Jungle World
- Type: Weekly newspaper
- Format: Berliner
- Owner: Jungle World Verlags GmbH
- Founded: 1997
- Political alignment: Left-Wing
- Headquarters: Berlin
- Circulation: 16,000 (2020)
- Price: €4.00
- Website: jungle.world

= Jungle World =

German left-wing weekly newspaper

Jungle World is a left-wing weekly newspaper based in Germany published in Berlin and in Austria.

== History ==
Initially founded in 1997 by striking editors of the German left-wing daily Junge Welt, it became independent after only a few issues. Today, it is published by the Jungle World Verlags GmbH in the names of over thirty current and former authors, editors, and staff as well as friends of the newspaper.

Jungle World is known for its anti-nationalist and cosmopolitan positions reflect those of the "undogmatic left" in Germany. The articles are published in the weekly's online edition in the days after publication. According to the German Federal Ministry of Family Affairs, the newspaper regularly picks up questions of the far left anti-German spectrum, and contains references to far left activities. The newspaper has regular writers who are anti-Germans.

Since its re-launch on its tenth anniversary in 2007, Jungle World features two sections: the outer concerns mostly political news and analysis on German and international matters, as well as debate, the inner section provides cultural and literary criticism, biting satire, and a longer piece in the form of a dossier. Since April 2008 its website has also run a series of blogs.

On the occasion of the 20th anniversary of this newspaper, its 1,000th edition was published on 7 June 2017, this edition was written entirely by former employees.

==Positions==
A founder and co-editor of Jungle World referred to the paper in 2007 as "explicitly anti-anti-Zionist, anti-anti-Semitic, and anti-anti-American". Activists who call themselves anti-imperialists have been accused of being nationalistic by the newspaper.

== Design ==
The print edition is divided into a 20-page main section in Berliner format and a 24-page magazine section in half Berliner.

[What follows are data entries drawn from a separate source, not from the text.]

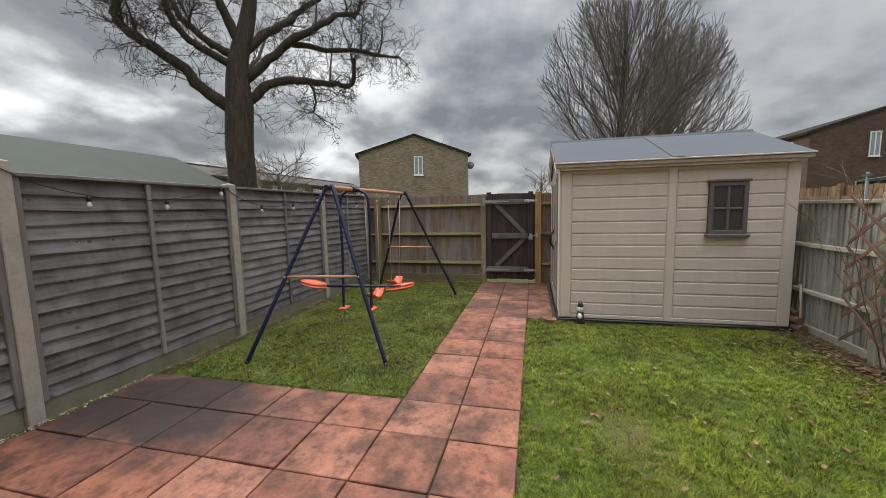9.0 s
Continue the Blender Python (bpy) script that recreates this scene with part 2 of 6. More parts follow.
def slab_material():
    N = Nodes("red concrete slab")
    r = N.n("ObjectInfo").outputs["Random"]
    vec = N.where((1, 1, 1), r)
    a = N.noise(vec, 2.6, 6.0, 0.6, 0.3)
    b = N.noise(vec, 55.0, 4.0, 0.7)
    w = N.noise(N.where(), 0.75, 4.0, 0.6)
    base = N.ramp(r, (0.0, (0.245, 0.086, 0.054)), (0.5, (0.335, 0.122, 0.068)), (1.0, (0.385, 0.162, 0.103)))
    base = N.mix(1.0, base, N.ramp(b, (0.3, 0.8), (0.7, 1.2)), "MULTIPLY")
    # dark algae in patches, paler worn places
    col = N.mix(N.ramp(N.math("ADD", N.math("MULTIPLY", a, 0.6), N.math("MULTIPLY", w, 0.4)), (0.43, 0.0), (0.62, 0.85)), base, (0.090, 0.048, 0.034))
    col = N.mix(N.ramp(a, (0.28, 0.4), (0.42, 0.0)), col, (0.36, 0.20, 0.15))
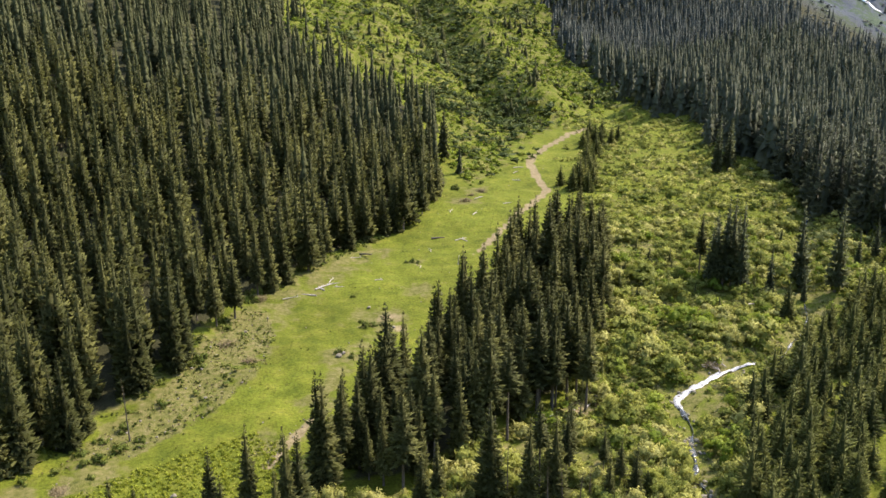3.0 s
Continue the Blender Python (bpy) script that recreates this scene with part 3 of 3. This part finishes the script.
big = [leafy(rng, 2.1, 3.2, 20, 64, 0.19) for _ in range(5)]
wx, wy = scatter(WILLOWS, 2.7, 0.9, rng)
clear = (np.hypot(wx - 92, wy - 249) > 5) & (np.hypot(wx - 33, wy - 161) > 3.5) & (np.hypot(wx - 44, wy - 193) > 3) & (away(wx, wy, STREAM) > np.where(wy < 218, np.where(wy < 194, 1.6, 2.5), 0.2)) & (waves(wx, wy, 30, 3.3) > -0.85)
wx, wy = wx[clear], wy[clear]
sizes = (0.45 + 1.0 * rng.random(len(wx)) ** 1.8) * np.interp(wy, [190, 300, 400, 500], [1.2, 1.1, 0.75, 0.65])
sizes *= np.where(rng.random(len(wx)) < 0.06, 1.5, 1.0) * np.clip(away(wx, wy, STREAM) / 5.5, 0.5, 1)
order = np.argsort(wy)
first, rest = order[:220], order[220:]
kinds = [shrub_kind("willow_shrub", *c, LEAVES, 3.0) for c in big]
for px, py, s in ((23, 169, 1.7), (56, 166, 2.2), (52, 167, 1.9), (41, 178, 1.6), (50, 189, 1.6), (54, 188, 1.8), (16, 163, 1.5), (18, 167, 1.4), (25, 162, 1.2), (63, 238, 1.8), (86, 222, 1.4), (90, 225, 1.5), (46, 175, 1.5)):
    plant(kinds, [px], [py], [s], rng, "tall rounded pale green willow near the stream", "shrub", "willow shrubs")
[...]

The fonts used by Jungle World are Floris JW and Floris Text, which were designed especially for the newspaper by typographer and typeface designer Lucas de Groot.

A new design was introduced with the 7th edition in 2016. Among other things, the front page was made clearer and the main section was changed from three to five columns. The logo of the print edition is a large "J".

== Circulation and distribution ==
According to the newspaper's information, the newspaper was published nationwide on a weekly basis in 2015 with a circulation of 16,000 copies, with the paid circulation in 2011 being 11,585 copies, of which around 6,300 were subscriptions. These are crucial for financing the newspaper.

Jungle World is distributed by the Carnivora publishing service and is available at numerous train stations as well as in selected kiosks and bookstores in Germany and Austria.

== Reception ==
Texts published in Jungle World are regularly presented in the feuilleton overview Heute in the feuilletons of Perlentaucher and Spiegel-Online.

When, after the terrorist attacks of 11 September 2001, Jungle World also published articles approving of military action by Western states against al-Qaida or the Taliban, the newspaper was criticized by Alfred Schobert in the anti-militarist magazine Graswurzelrevolution. The newspaper received a large amount of criticism among the left in Germany due to its opaque stance on the upcoming Iraq War in 2002 and its criticism of then-Chancellor Gerhard Schröder's use of anti-war politics in his re-election campaign of the same year. A strong point of contention among the German left is its pro-Israel position.

Authors who belong to the anti-German political spectrum also regularly have their say. On the one hand, Jungle World has been criticized by the magazine Bahamas, which is generally classified as "anti-German". On the other hand, the Brandenburg Office for the Protection of the Constitution categorized the newspaper as one of the most important publications of the anti-German milieu.